Assistant Attorney General Andrew Crane argued the statute doesn’t require a hearing, saying the court should allow the execution to continue as scheduled.
“The fact of the matter is that cases can be pending while an execution proceeds,” Crane said.
When he was 19, Johnson shot and killed William McEntee, a husband and father of three. Johnson believed McEntee played a part in his brother’s death just two hours before.
A predominantly white jury convicted Johnson of first-degree murder and sentenced him to death in his second trial in 2007. A hung jury in Johnson’s first trial favored a lesser conviction.
“It's a matter of undisputed fact that Kevin Johnson is guilty of first-degree murder and a fair jury determined he deserved the death penalty,” Crane said. “And the rest of what we're talking about is just the special prosecutor’s complaints about the way Bob McCulloch charged cases.”
After his investigation, Keenan came to several conclusions as to why Johnson’s conviction and judgment were unconstitutional, including that the office of then-prosecuting attorney Bob McCulloch schemed to exclude jurors of color in Johnson’s second trial.
Keenan said he discovered an “incriminating memo” written between Johnson's first and second trials. In the memo — which instructed others not to copy it — McCulloch’s office had strategized ways to make backdoor strikes of Black jurors. Striking jurors on the basis of race (or religion or gender) is illegal.
Regardless, the state Supreme Court ruled Monday night that it was the jury, not McCulloch, who found Johnson guilty of murder.
“Nothing in the special prosecutor’s motion succeeds in casting any doubt over the fact that Johnson was judged by a constitutionally fair jury and that this jury fairly and independently fulfilled its constitutional role,” the court wrote in its opinion.

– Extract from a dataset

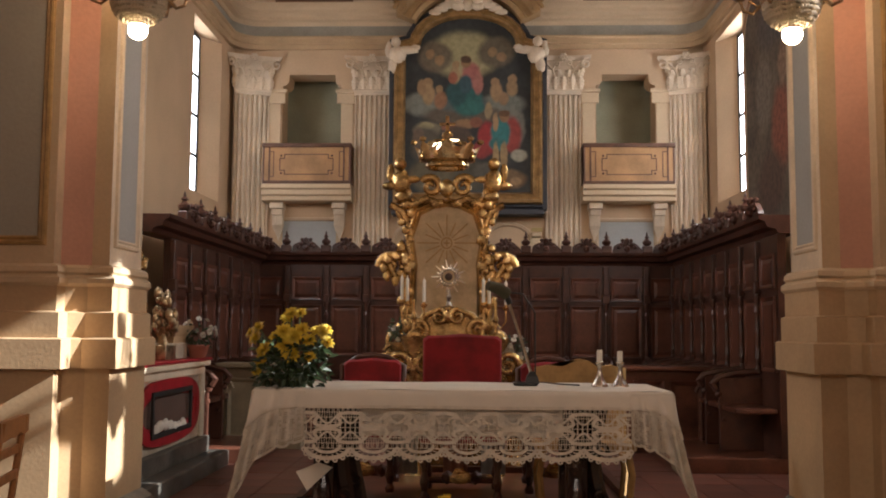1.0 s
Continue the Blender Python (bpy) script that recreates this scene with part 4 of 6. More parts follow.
MADONNA = [(0.08, 4.56, 0.174, 0.12, (0.036, 0.128, 0.112)), (0.05, 5.05, 0.151, 0.204, (0.32, 0.112, 0.093)), (0.15, 4.91, 0.081, 0.168, (0.336, 0.136, 0.105)), (-0.03, 4.91, 0.104, 0.156, (0.04, 0.08, 0.093)), (-0.03, 5.25, 0.081, 0.102, (0.24, 0.136, 0.062)), (-0.03, 5.28, 0.087, 0.06, (0.08, 0.044, 0.022)), (-0.18, 5.2, 0.064, 0.072, (0.32, 0.2, 0.093)), (-0.19, 5.05, 0.081, 0.144, (0.336, 0.224, 0.112)), (-0.22, 5, 0.07, 0.096, (0.288, 0.096, 0.05)), (-0.27, 4.26, 0.128, 0.084, (0.272, 0.096, 0.05)), (-0.06, 4.31, 0.151, 0.084, (0.24, 0.136, 0.062)), (0.12, 4.34, 0.104, 0.078, (0.208, 0.08, 0.043))]
HEADS = [(-0.17, 4.15, 0.232, 0.144, (0.072, 0.048, 0.031)), (-0.59, 4.23, 0.22, 0.132, (0.176, 0.144, 0.087)), (-0.6, 4.29, 0.116, 0.054, (0.288, 0.24, 0.124)), (-0.61, 3.99, 0.244, 0.3, (0.08, 0.068, 0.046)), (-0.72, 4.1, 0.093, 0.18, (0.128, 0.088, 0.056)), (0.7, 4.26, 0.151, 0.312, (0.16, 0.152, 0.118)), (0.65, 4.15, 0.151, 0.288, (0.256, 0.04, 0.028)), (0.29, 4.1, 0.151, 0.264, (0.288, 0.028, 0.025)), (0.2, 3.93, 0.128, 0.144, (0.24, 0.032, 0.025)), (0.48, 4.18, 0.151, 0.252, (0.036, 0.16, 0.155)), (0.44, 4.02, 0.139, 0.108, (0.04, 0.136, 0.13)), (0.54, 4.42, 0.081, 0.096, (0.24, 0.128, 0.056))]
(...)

Keenan also pointed to how McCulloch treated white and Black defendants differently, despite committing similar crimes. He singled out Trenton Forster, who killed Officer Blake Snyder in 2016 and wrote on social media of his intent to harm police.
McCulloch not only refused to pursue capital punishment for Forster, Keenan accused, he also asked Forster’s counsel in a letter to give him information on why the state should not seek the death penalty. Forster was 18 at the time of his crime.
McCulloch never acknowledged any of Keenan’s attempts to contact him, which included knocking on his front door. A stay of execution would have allowed Keenan to depose McCulloch.
There’s still a lot that needs to be investigated in Johnson’s case, Keenan said Monday. Delaying Johnson’s execution would have allowed all the claims in Johnson’s case to be considered.
Crane argued it was all too little, too late. Johnson’s claims should’ve been brought much sooner, and had Keenan’s investigation concluded sooner (he had a little over a month to investigate several hundred pages of evidence), Johnson’s concerns could’ve been considered in a timely manner. Bringing arguments to the fore just weeks before they could be meaningfully considered is a reason to disqualify Keenan’s claims, Crane argued.
Keenan later added: “None of us wish we were here in this posture right now, but the legislature has made the marching orders clear, and the public will benefit if we have a process in which we can all have confidence.”
Johnson is a son, father, brother, uncle, grandfather, a “model inmate” and a writer. In an interview with the Riverfront Times in October, he reiterated over and over again his regret for murdering McEntee.
“I respect police officers, they need to be here,” Johnson said. “But when you hurt one of them, there’s no coming back from that.”